Last October, funding was made available from the Women and Equalities Department for Northern Irish people to access terminations by travelling to England. But there are always reasons women cannot travel; insecure immigration status, no access to a passport, coercive control relationships, disabilities and other health problems, to name just a few.
However, the availability of free healthcare in England does not address the British government’s duties. This was noted by the Committee on the Elimination of Discrimination against Women (CEDAW), which said that thousands of women and girls in Northern Ireland are subjected to grave and systematic violations of rights through being compelled to either travel outside Northern Ireland to procure a legal abortion, or to illegally self-administer abortion pills without legal recourse to emergency health services.
The slim majority enjoyed by the government of Prime Minister Theresa May comes from a devil’s bargain struck with Northern Ireland’s virulently anti-choice Democratic Unionist Party (DUP) — one of Northern Ireland’s two largest parties. Perhaps this is why the PM remained silent on the historic repeal of the Republic of Ireland’s Eighth Amendment — and has shown no will to challenge DUP leader Arlene Foster’s determination to hold back the tide of progress.
By washing its hands of the matter, the British government is putting people’s lives at risk.
Northern Ireland’s devolved Assembly has been suspended since last year due to a deadlock over various issues between the DUP and Ireland-wide republican party Sinn Fein. But even if there was a functioning Assembly, the British government is still obliged to remedy breaches of international human rights treaties, particularly with regard to CEDAW.
Provision is made for this within the Northern Ireland Act. Where a devolved administration fails to uphold rights, British ministers have the power to intervene to protect people from such gross discrimination.
We demand the Westminster government take urgent action to remedy these breaches of human rights. On June 7, the British Supreme Court will deliver its ruling on a case that challenges whether Northern Ireland’s extremely restrictive abortion laws constitute a violation of human rights — after Amnesty international has already condemned them.
If the court rules that they are indeed infringing on people’s human rights, then the government will have nowhere left to hide.
Furthermore, we reject the suggestion that we need a referendum. The British government already has the power to intervene. And it is not desired by women, who do not want to continually re-litigate their rights to basic, life-saving healthcare.
In the immediate aftermath of Ireland’s Yes verdict, the DUP came out to say that Britain cannot act, because abortion is a devolved matter.

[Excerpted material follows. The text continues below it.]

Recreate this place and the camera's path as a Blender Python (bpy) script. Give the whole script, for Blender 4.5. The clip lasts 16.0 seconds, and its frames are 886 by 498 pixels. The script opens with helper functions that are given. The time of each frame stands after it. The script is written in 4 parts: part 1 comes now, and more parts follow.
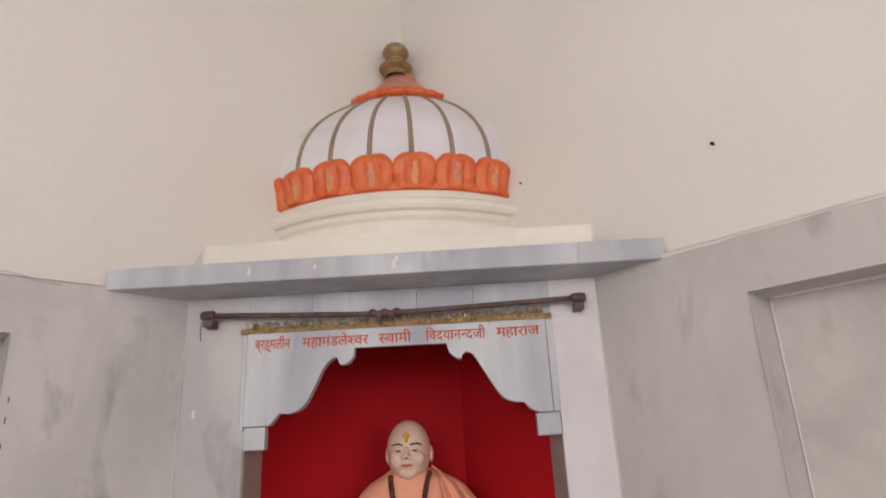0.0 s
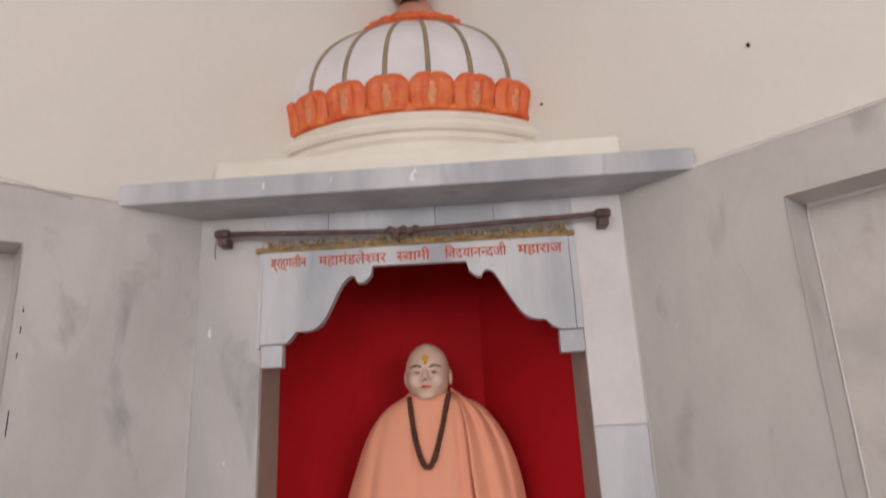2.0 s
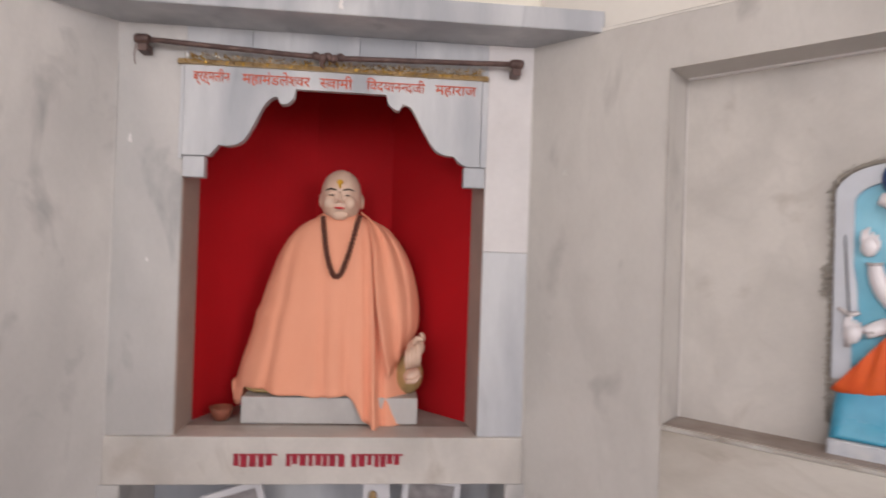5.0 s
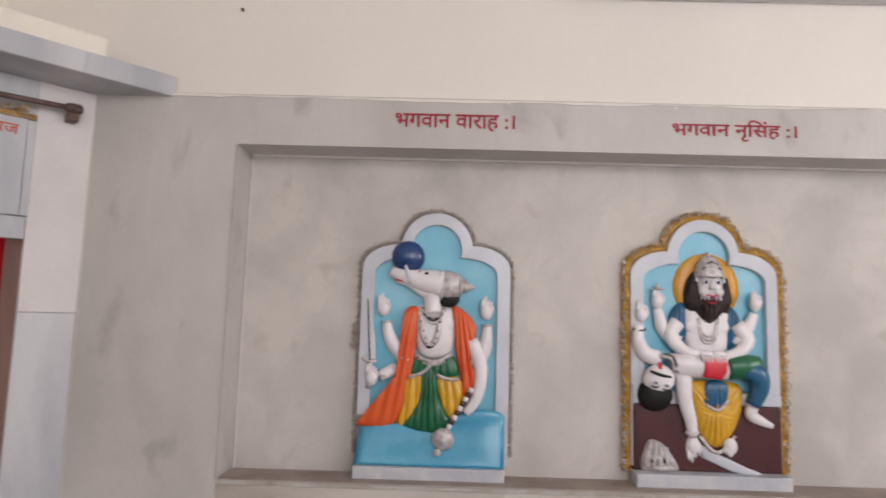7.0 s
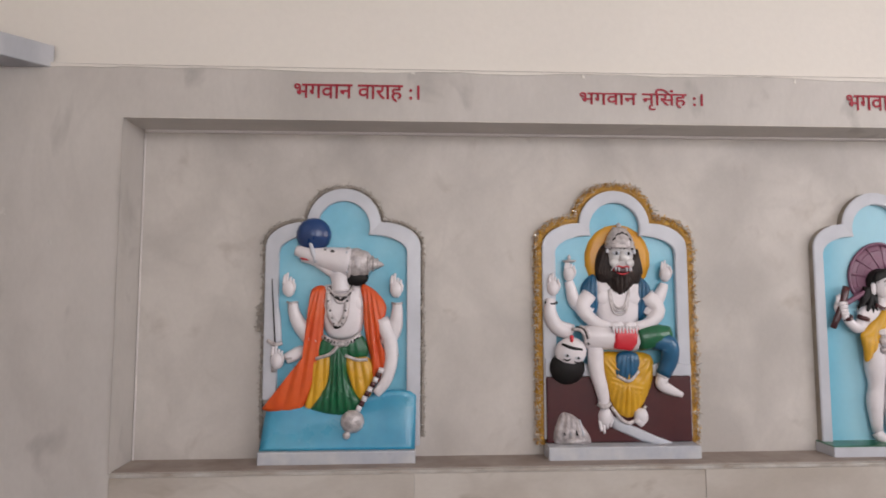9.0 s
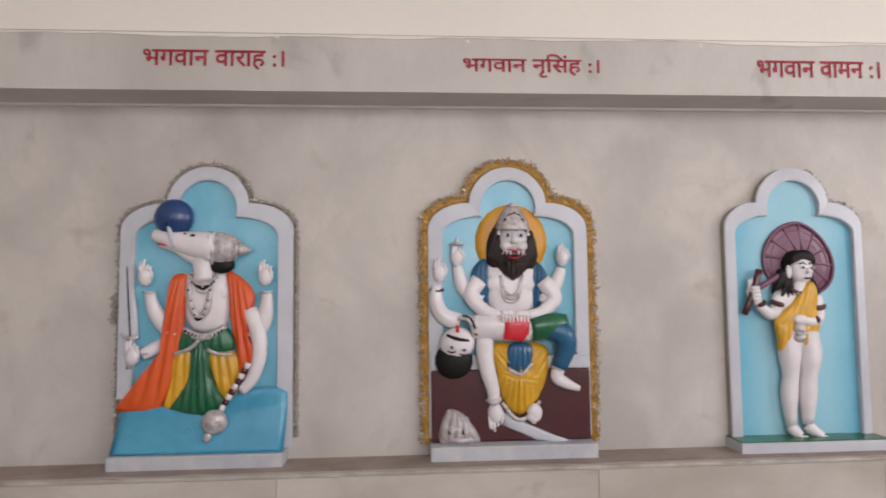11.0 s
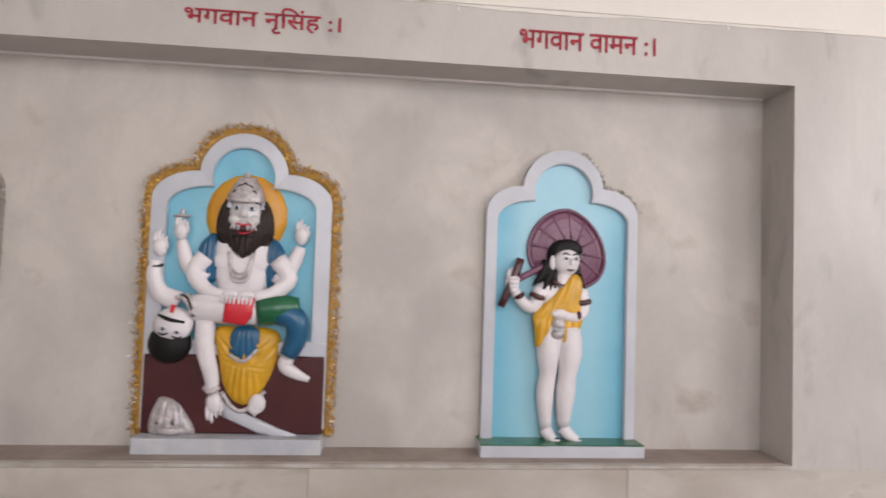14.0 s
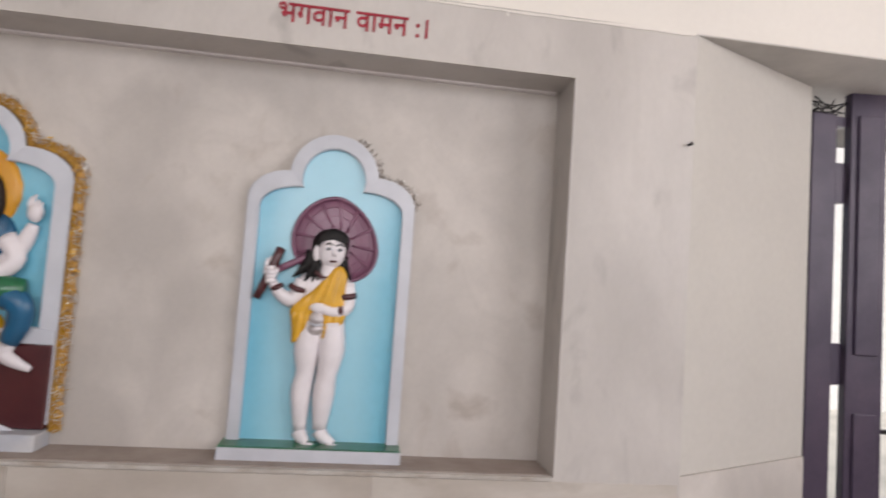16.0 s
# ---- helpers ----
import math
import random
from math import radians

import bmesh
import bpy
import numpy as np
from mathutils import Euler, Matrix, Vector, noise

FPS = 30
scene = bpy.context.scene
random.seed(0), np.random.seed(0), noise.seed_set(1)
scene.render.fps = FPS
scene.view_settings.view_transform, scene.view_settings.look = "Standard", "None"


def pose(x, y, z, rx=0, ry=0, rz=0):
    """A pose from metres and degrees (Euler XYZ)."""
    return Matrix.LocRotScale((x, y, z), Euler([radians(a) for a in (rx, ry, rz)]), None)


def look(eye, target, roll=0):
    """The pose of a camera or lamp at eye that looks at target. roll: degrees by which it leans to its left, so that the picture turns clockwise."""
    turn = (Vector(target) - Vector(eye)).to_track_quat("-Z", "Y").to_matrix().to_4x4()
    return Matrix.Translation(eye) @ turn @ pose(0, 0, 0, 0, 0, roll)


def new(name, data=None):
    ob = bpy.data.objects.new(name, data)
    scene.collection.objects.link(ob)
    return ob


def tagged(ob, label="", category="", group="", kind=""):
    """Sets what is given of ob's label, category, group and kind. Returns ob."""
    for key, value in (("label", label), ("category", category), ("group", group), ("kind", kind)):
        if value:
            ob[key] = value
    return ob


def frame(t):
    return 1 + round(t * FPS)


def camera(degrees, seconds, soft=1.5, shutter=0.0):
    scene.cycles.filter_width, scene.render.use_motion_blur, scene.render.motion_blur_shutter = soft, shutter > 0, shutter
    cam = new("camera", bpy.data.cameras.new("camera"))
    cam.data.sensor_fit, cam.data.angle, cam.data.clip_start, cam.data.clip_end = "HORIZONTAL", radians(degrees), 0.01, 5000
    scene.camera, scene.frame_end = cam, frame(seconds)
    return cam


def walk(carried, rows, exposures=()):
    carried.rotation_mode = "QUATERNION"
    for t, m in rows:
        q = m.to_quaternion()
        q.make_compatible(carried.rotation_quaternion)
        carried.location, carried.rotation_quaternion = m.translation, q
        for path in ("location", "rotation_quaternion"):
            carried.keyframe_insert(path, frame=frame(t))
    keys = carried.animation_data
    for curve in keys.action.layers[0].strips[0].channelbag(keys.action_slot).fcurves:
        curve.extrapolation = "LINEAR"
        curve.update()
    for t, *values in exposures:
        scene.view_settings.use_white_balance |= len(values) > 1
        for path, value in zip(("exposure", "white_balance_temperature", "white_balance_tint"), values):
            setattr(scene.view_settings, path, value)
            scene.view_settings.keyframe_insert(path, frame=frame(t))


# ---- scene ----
cam = camera(72.8, 16.0, soft=1.8, shutter=0.6)
PATH = [
    (0, (0.644, -1.784, 1.717), (-0.746, -0.491, 2.345), -2.8),
    (0.5, (0.632, -1.79, 1.712), (-0.752, -0.524, 2.405), -3.0),
    (1, (0.597, -1.762, 1.664), (-0.794, -0.505, 2.362), -2.9),
    (1.5, (0.562, -1.754, 1.617), (-0.846, -0.485, 2.254), -2.8),
    (2, (0.538, -1.734, 1.566), (-0.903, -0.453, 2.098), -2.6),
    (2.5, (0.499, -1.73, 1.501), (-0.966, -0.424, 1.883), -2.2),
    (3, (0.484, -1.719, 1.46), (-1.002, -0.401, 1.69), -1.5),
    (3.2, (0.477, -1.726, 1.445), (-1.014, -0.405, 1.622), -1.2),
    (5.3, (0.693, -1.902, 1.51), (-0.474, -0.278, 1.497), 4.4),
    (5.5, (0.698, -1.921, 1.514), (-0.258, -0.165, 1.563), 5.0),
    (6, (0.693, -1.969, 1.513), (0.199, -0.04, 1.707), 5.4),
    (6.5, (0.719, -1.983, 1.528), (0.485, -0.01, 1.758), 3.5),
    (7, (0.74, -1.994, 1.546), (0.711, -0.005, 1.758), 1.6),
    (7.5, (0.811, -1.985, 1.557), (0.854, 0.005, 1.751), 0.8),
    (8, (0.845, -1.972, 1.541), (0.937, 0.017, 1.728), 0.5),
    (10.3, (1.164, -1.815, 1.513), (1.259, 0.178, 1.652), -0.4),
    (10.5, (1.215, -1.792, 1.509), (1.312, 0.201, 1.65), -0.4),
    (11, (1.297, -1.771, 1.514), (1.424, 0.22, 1.644), -0.6),
    (11.5, (1.444, -1.752, 1.533), (1.585, 0.239, 1.649), -0.5),
    (12, (1.577, -1.755, 1.524), (1.723, 0.236, 1.642), -0.4),
    (12.5, (1.681, -1.753, 1.516), (1.839, 0.238, 1.629), -0.1),
    (13, (1.801, -1.699, 1.487), (1.979, 0.291, 1.586), 0.2),
    (13.5, (1.901, -1.659, 1.487), (2.087, 0.33, 1.578), 1.2),
    (14, (2.049, -1.656, 1.503), (2.231, 0.334, 1.594), 1.9),
    (14.5, (2.2, -1.67, 1.507), (2.385, 0.319, 1.598), 2.6),
    (15, (2.348, -1.673, 1.48), (2.538, 0.315, 1.584), 3.0),
    (15.5, (2.51, -1.624, 1.463), (2.712, 0.362, 1.573), 3.5),
    (16, (2.676, -1.61, 1.478), (2.933, 0.369, 1.612), 4.0),
]
EXPOSURE = [(0, -0.04), (0.5, -0.02), (1.5, -0.07), (2.4, -0.06), (3.2, 0.14), (5.3, 0.16), (6, 0.02), (7, -0.11), (8, -0.23), (11, -0.22), (14, -0.17), (15, -0.13), (15.5, -0.26), (16, -0.25)]
walk(cam, [(t, look(eye, target, roll)) for t, eye, target, roll in PATH], EXPOSURE)

# ---- light ----
world = bpy.data.worlds.new("world")
scene.world = world
world.use_nodes = True
wn = world.node_tree.nodes
sky = wn.new("ShaderNodeTexSky")
sky.sky_type, sky.sun_disc = "NISHITA", False
sky.sun_elevation, sky.sun_rotation = radians(52), radians(180)
world.node_tree.links.new(sky.outputs[0], wn["Background"].inputs[0])
wn["Background"].inputs[1].default_value = 0.12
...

However there is no functioning devolved Assembly in Northern Ireland, and there is not likely to be one until after Brexit in 2019, and there has been no Executive in Northern Ireland since January 2017.
Instead we have a political vacuum and no political accountability. If the Assembly does return, and the DUP with other anti-choice members of the legislative assembly choose to use the Petition of Concern, legislation will be blocked. Once again, will Northern Ireland be left as one of the most oppressive regimes in Western Europe when it comes to women’s rights.
It is also interesting to note that Sinn Fein, the other major party in Northern Ireland, fully supported the move to repeal the Eighth amendment in Ireland and called also for Westminster to step in to legislate for Equal Marriage and an Irish Language Act. But nonetheless, they have decided that they do not want British legislation on abortion. Which begs the question – why not?
The right to have basic autonomy over your own body; to decide when and if you have children; to have healthcare provided to you, and to be treated as a human being who knows what is best for yourself and your family remains a fundamental demand of our movement; anything less is reproductive slavery.
As Polish-born socialist revolutionary Rosa Luxemburg stated: “What presents itself to us as bourgeois legality is nothing but the violence of the ruling class, a violence raised to an obligatory norm from the outset.” We will continue to challenge the bourgeois control of Irish women’s bodies until we have achieved free, safe, and legal abortion.